Neil Curran was convicted of operating a vehicle at an unsafe speed. He raises six issues in which he seeks to overturn that conviction. Finding no merit to those issues, we affirm the judgment.
Background
On November 4, 2008, appellant, who was a Texas Tech student, and three fellow students, Chris Parker, Andrew Mosley, and Nathaniel Colon, were involved in a single car rollover accident on North County Road 2000 near FM 1294 in Lubbock County. Colon was injured but the other three boys were unharmed. When Deputy Scott Duncan arrived, he asked the three uninjured boys who had been driving the car. Appellant took out his license and claimed responsibility, though the car belonged to appellants father.
When Trooper Jerry Johnson arrived at the scene, he again inquired about the drivers identity and was informed by appellant that he was the driver of the car.

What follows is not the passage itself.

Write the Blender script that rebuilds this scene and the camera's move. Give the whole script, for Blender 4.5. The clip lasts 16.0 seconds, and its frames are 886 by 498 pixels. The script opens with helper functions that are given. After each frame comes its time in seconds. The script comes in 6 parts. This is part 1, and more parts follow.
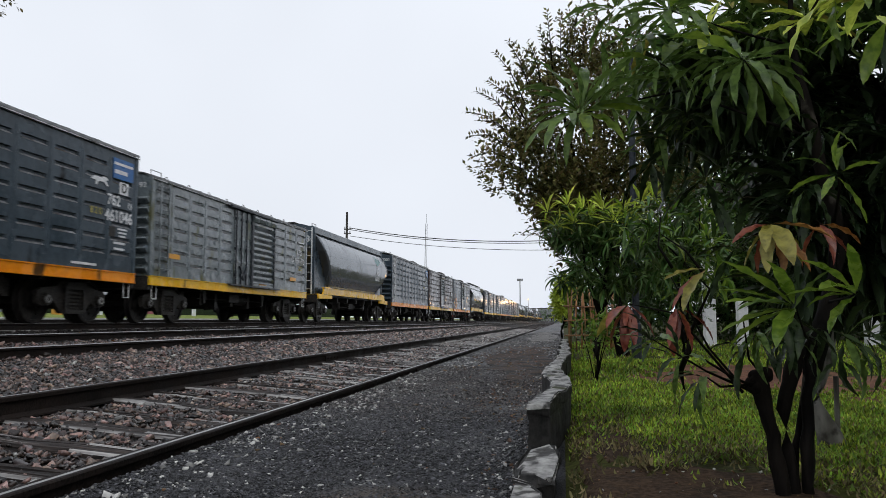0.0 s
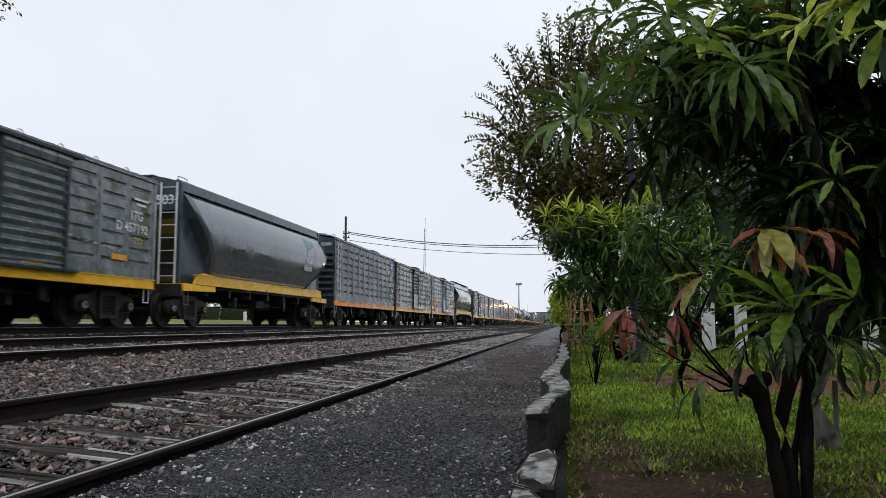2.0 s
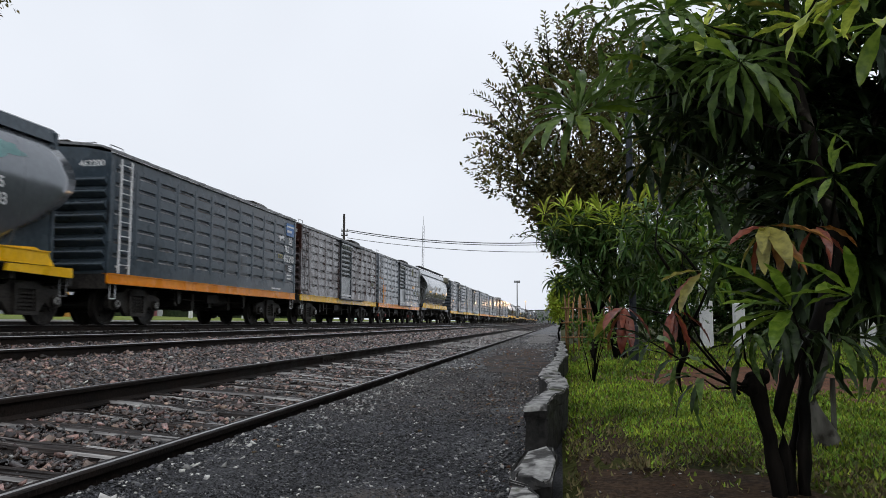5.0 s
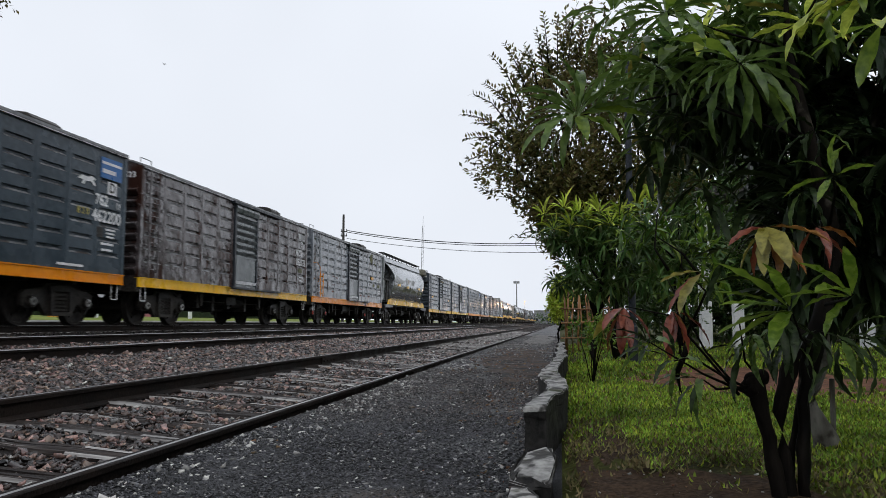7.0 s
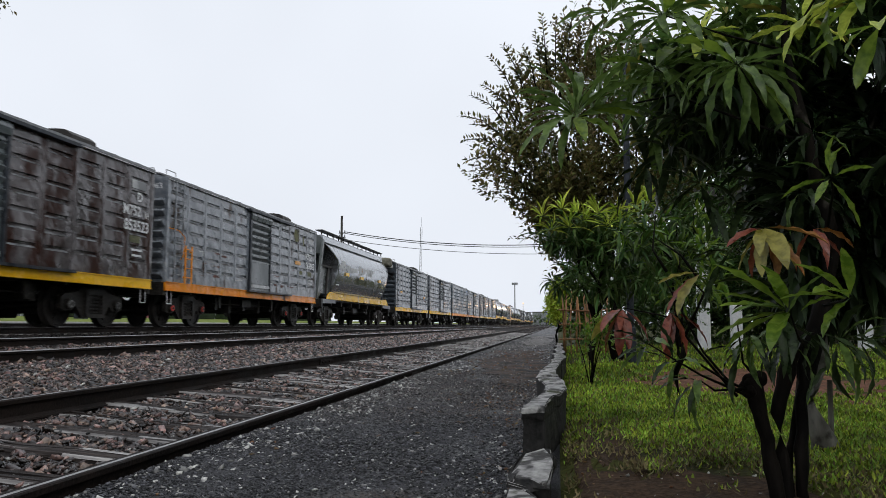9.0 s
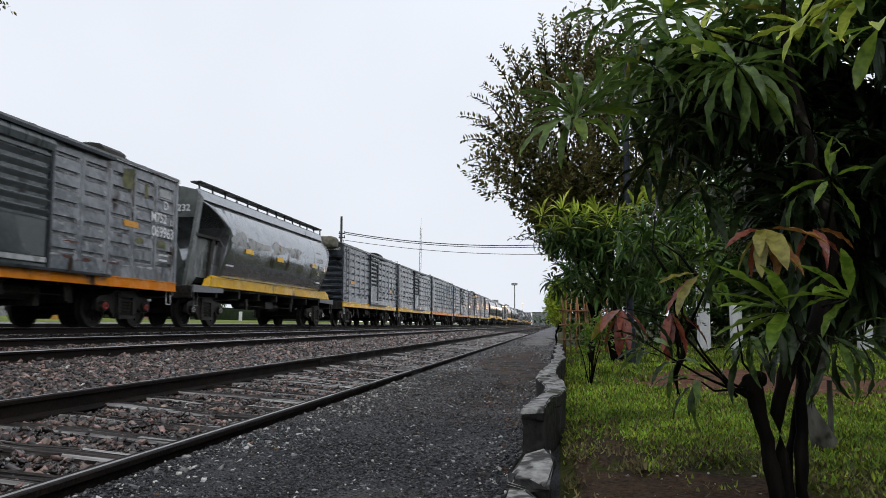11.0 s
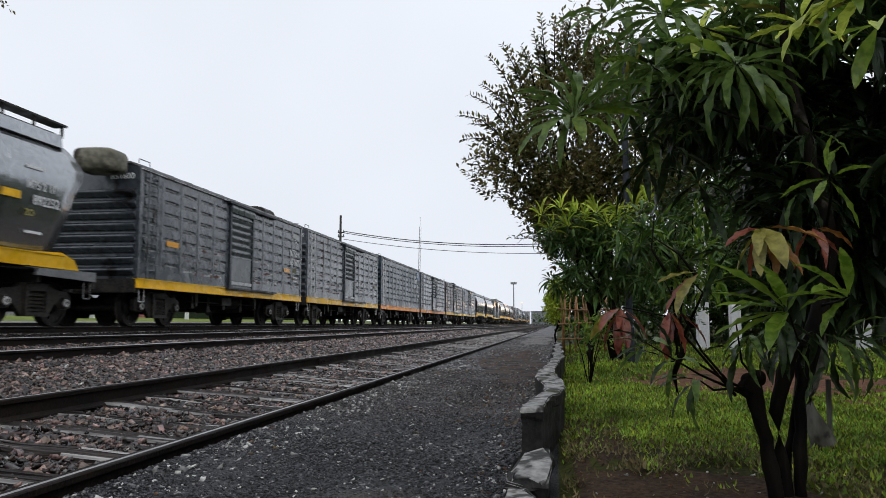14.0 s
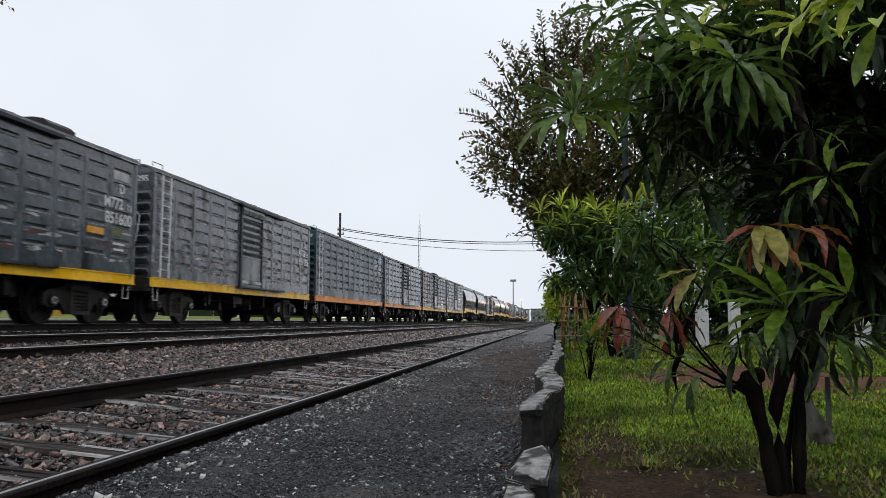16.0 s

Appellant also told the trooper that he believed he had been traveling approximately 75 m.p.h. Appellant then called Colons sister, whom he was dating, and told her that her brother had been injured in an accident, that he (appellant) was the driver, and that he had been driving too fast. Several days later, appellant and Parker told Trooper Johnson that Parker was the driver of the vehicle, though appellant had been the one who received the ticket.
Issue 1 Admission of Speed
In his first issue, appellant complains of the trial courts admission into evidence of the statement made to Trooper Johnson as to the speed that appellant believed he had been going at the time of the accident. Appellant argues that it was opinion evidence that must be proffered by a properly qualified expert only after it has been shown to be reliable. We overrule the issue.
We review the trial courts admission of evidence for abuse of discretion. Rodriguez v. State, 280 S.W.3d 288, 289 (Tex. App.Amarillo 2007, no pet.). Moreover, we may uphold the ruling if the evidence is admissible for any purpose. McDuff v. State, 939 S.W.2d 607, 619 (Tex. Crim.